▶ [OBJECTIVE]: Give a verbatim copy of the lines below, minus the pictures.

▶ [STORED DATA]:

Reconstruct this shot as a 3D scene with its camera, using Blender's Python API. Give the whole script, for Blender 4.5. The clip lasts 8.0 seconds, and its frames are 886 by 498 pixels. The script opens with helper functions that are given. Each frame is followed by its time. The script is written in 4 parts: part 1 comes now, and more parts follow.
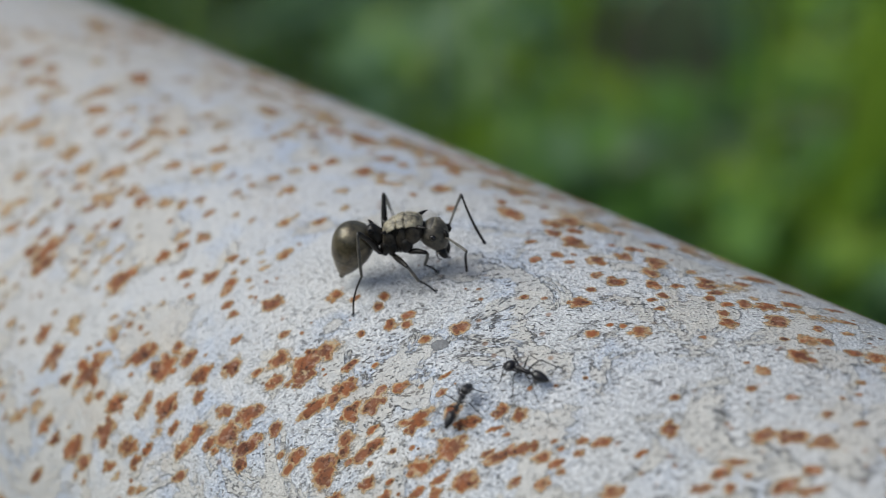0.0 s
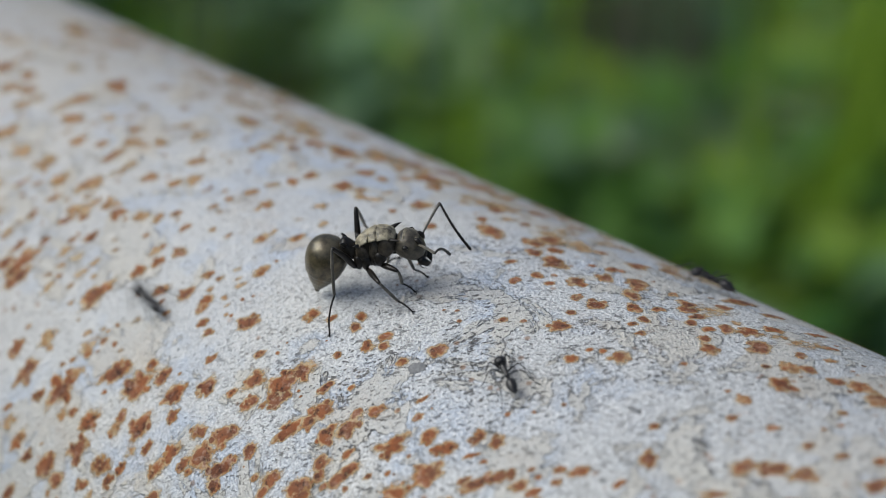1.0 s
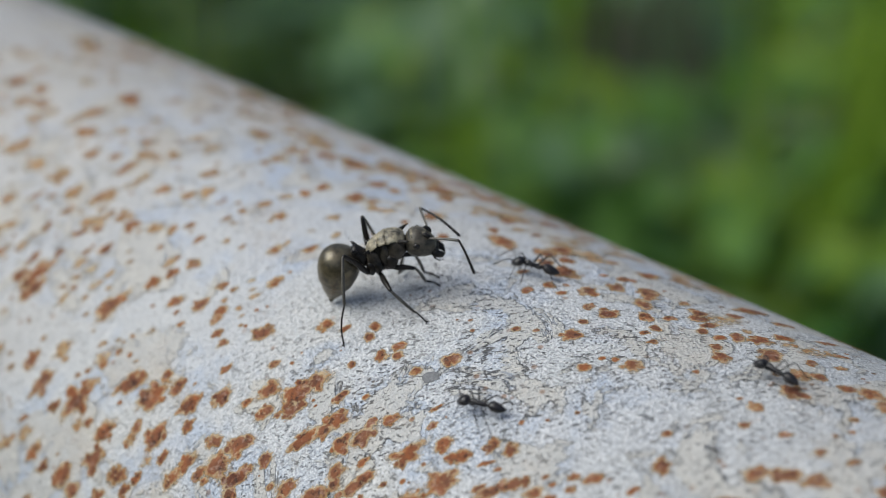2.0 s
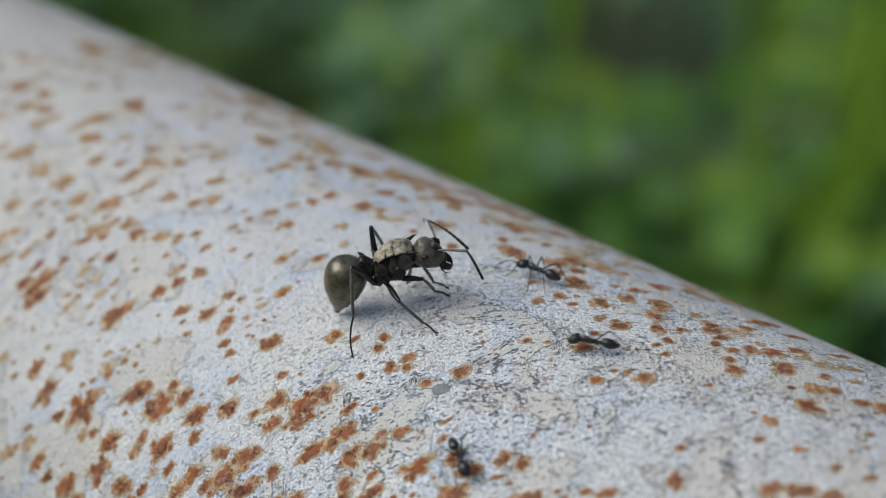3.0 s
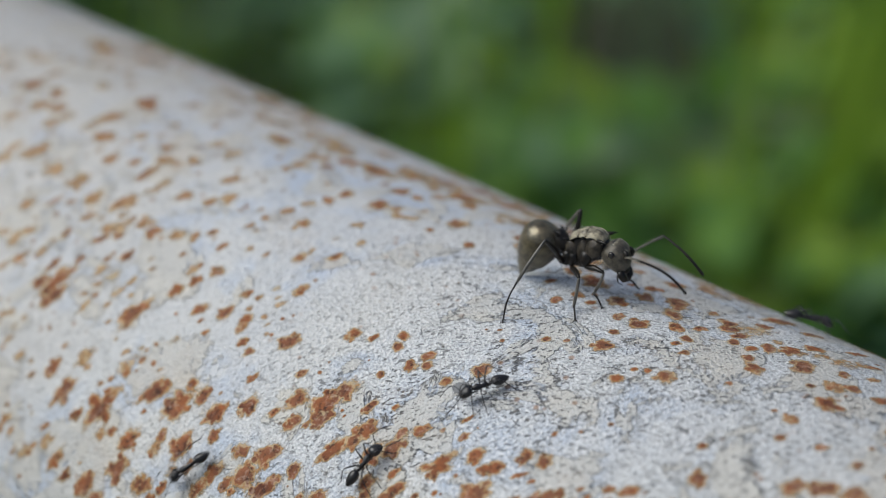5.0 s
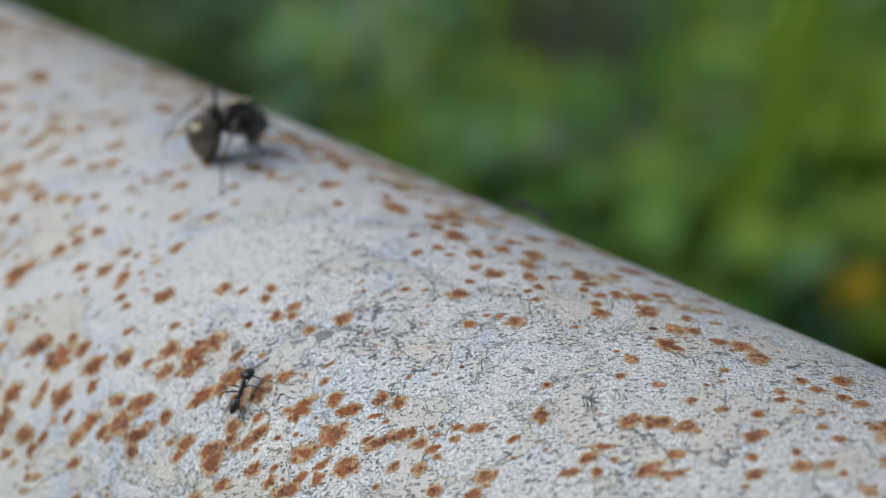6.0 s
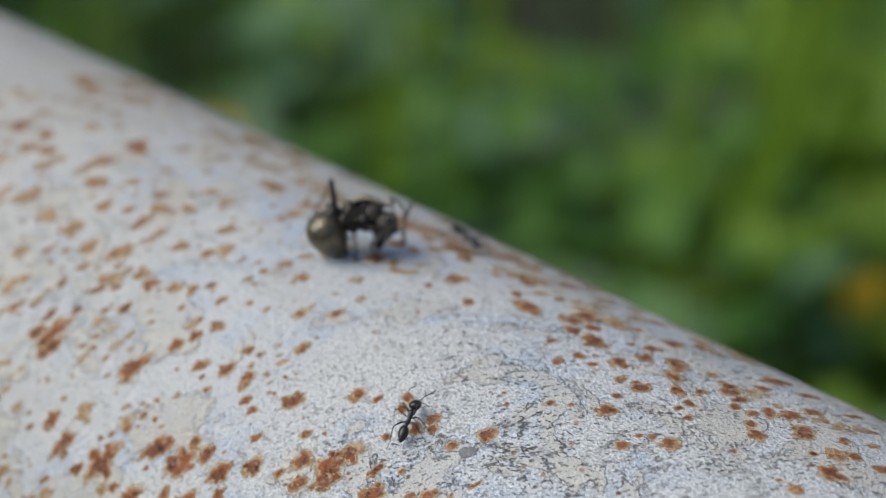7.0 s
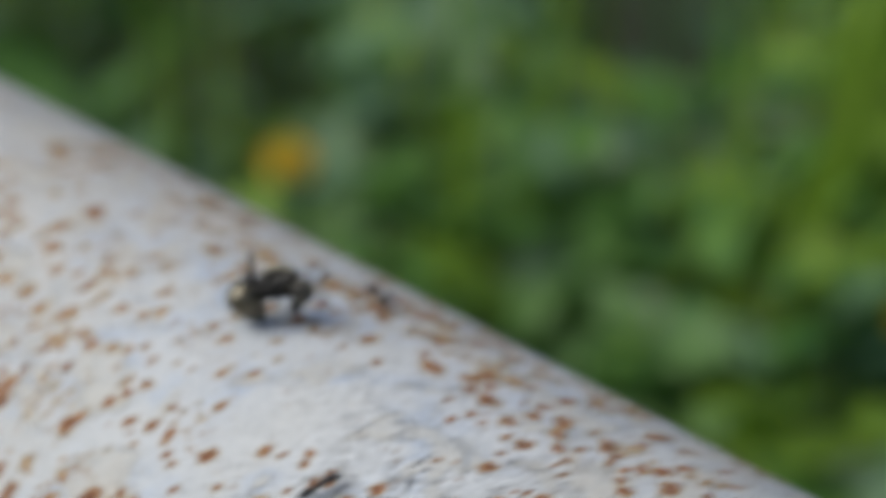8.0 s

▶ [ANSWER]:
Reconstruct this shot as a 3D scene with its camera, using Blender's Python API. Give the whole script, for Blender 4.5. The clip lasts 8.0 seconds, and its frames are 886 by 498 pixels. The script opens with helper functions that are given. Each frame is followed by its time. The script is written in 4 parts: part 1 comes now, and more parts follow.
0.0 s
1.0 s
2.0 s
3.0 s
5.0 s
6.0 s
7.0 s
8.0 s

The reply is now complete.